Urban Farm Tour of Acta Non Verba
Saturday, October 7, 2017
2 p.m. - 4 p.m. PDT
CM | 2Add to My Log
The event is a 2-hour tour of Acta Non Verba Youth Urban Farm that offers a professional opportunity to learn about needs and challenges of operating urban farms.
Acta Non Verba Youth Urban Farm is located on a quarter acre of land leased from Oakland's Parks & Recreation Department in Tassafaronga Park. Since 2010, Acta Non Verba has provided safe space, healthy food, a CSA as well as educational, child care, summer camps opportunities.
Acta Non Verba Youth Urban Farm Project (ANV) elevates life in the inner-city by challenging oppressive dynamics and environments through urban farming. Founded and led mainly by women of color from the surrounding neighborhood and larger community, ANV creates a safe and creative outdoor space for children, youth, and families in East Oakland, CA. Within this severely economically depressed neighborhood in the nation’s second most dangerous city, ANV engages and deepens their understanding of nutrition, food production, and healthy living as well as strengthens their ties to the community.
Acta Non Verba: Youth Urban Farm Project offers vital services in education, child care, economic empowerment, and access to green, safe spaces and healthy food to a community sorely lacking in these areas. The camp serves low-income African-American and Latino children in a community where local schools, Acorn-Woodland and Encompass, report that 99% of their students qualify for free and reduced school lunches. Only 60% of residents in the zip code are high school graduates or higher; only 7% have a Bachelor’s degree or higher.
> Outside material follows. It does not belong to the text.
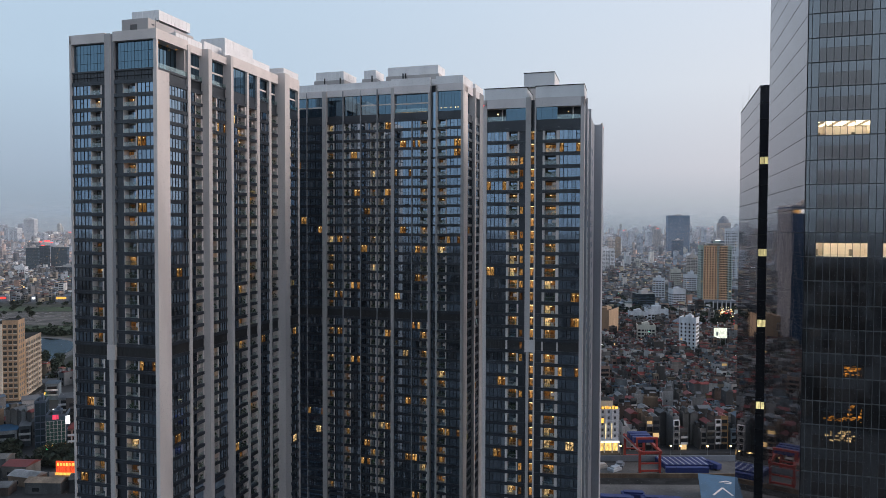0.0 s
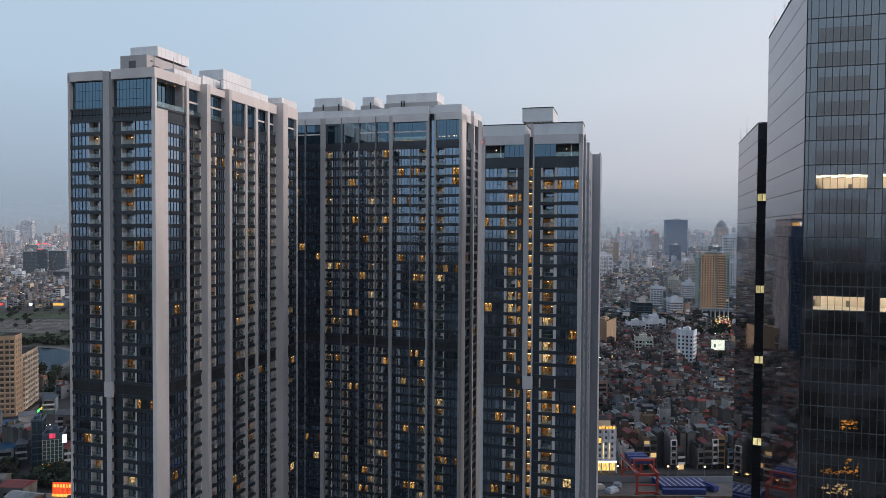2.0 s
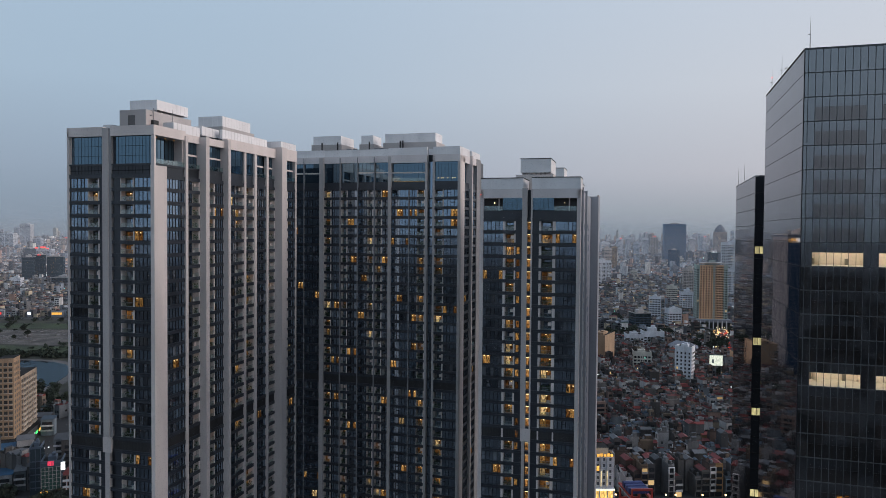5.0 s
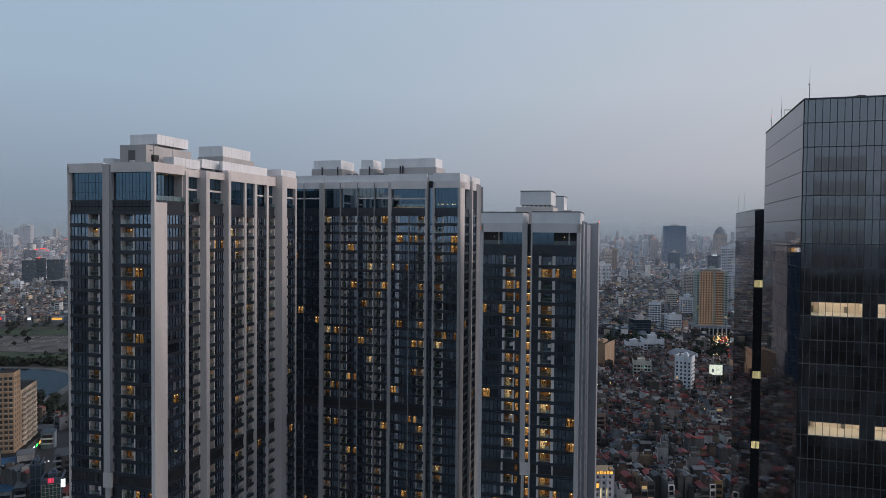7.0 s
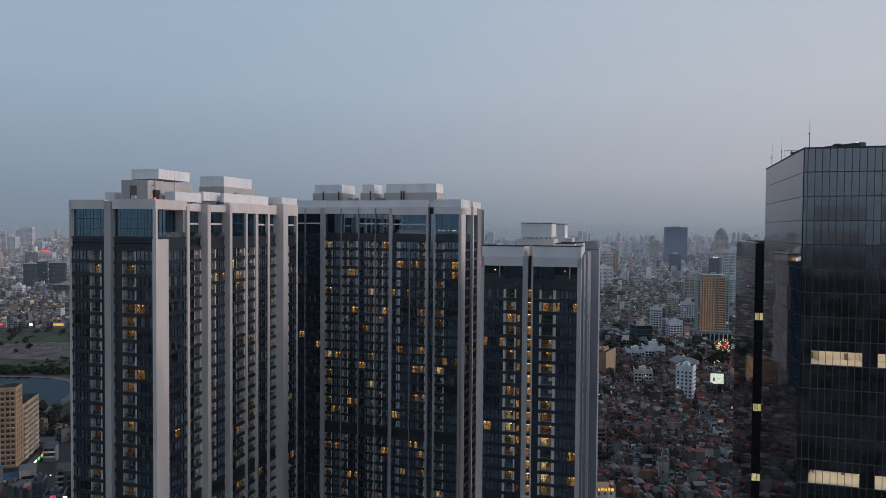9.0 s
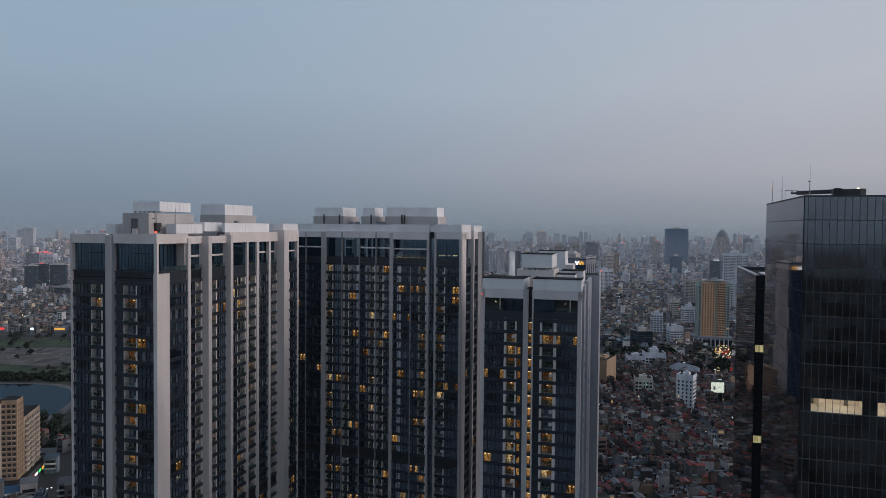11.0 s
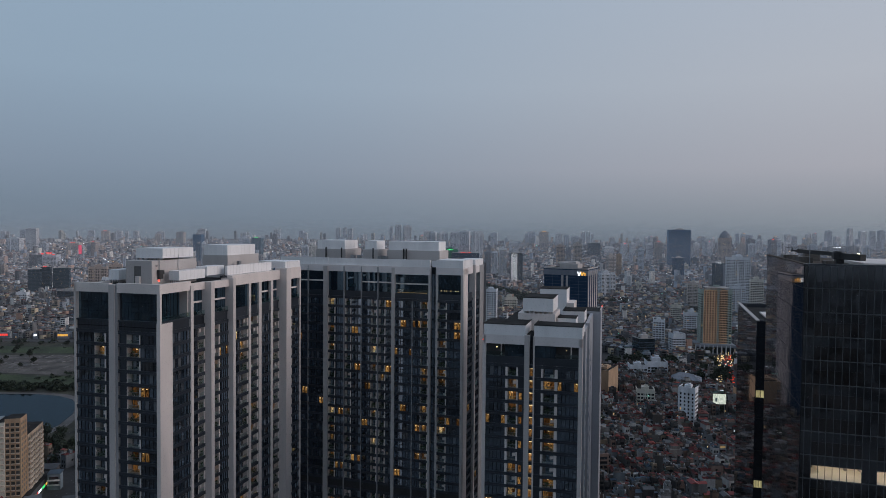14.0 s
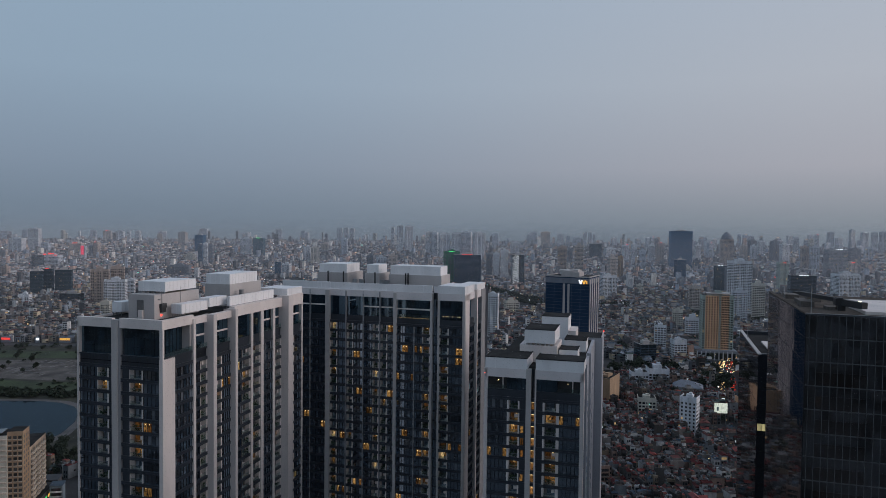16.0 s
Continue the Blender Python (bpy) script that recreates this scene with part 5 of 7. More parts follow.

This densely populated urban area suffers from pollution, urban blight, and high crime rates. Many residents fear allowing their children to play outside, resulting in severed ties between children and the natural world and a significant reduction in exercise. Only 17% of Latinos and African Americans in our county consume the recommended daily allowance of fruits and vegetables, in part due to lack of access. Our neighborhood is a USDA-defined ‘Food Desert’, with only 2 grocery stores within 3 miles providing limited fresh produce. Recent studies, like a 2007 Stanford University study, show that, with extensive exposure to poverty, violence, and institutionalized marginalization, “urban youth are twice as likely as soldiers returning from Iraq to have PTSD.…compared with children who suffered no adverse childhood experiences, those who experienced four or more had a 220% increase in heart disease, a 160% increase in diabetes and were 1,220% more likely to attempt suicide.”
The tour is sponsored by the Diversity Committee, APA California Chapter, Northern Section.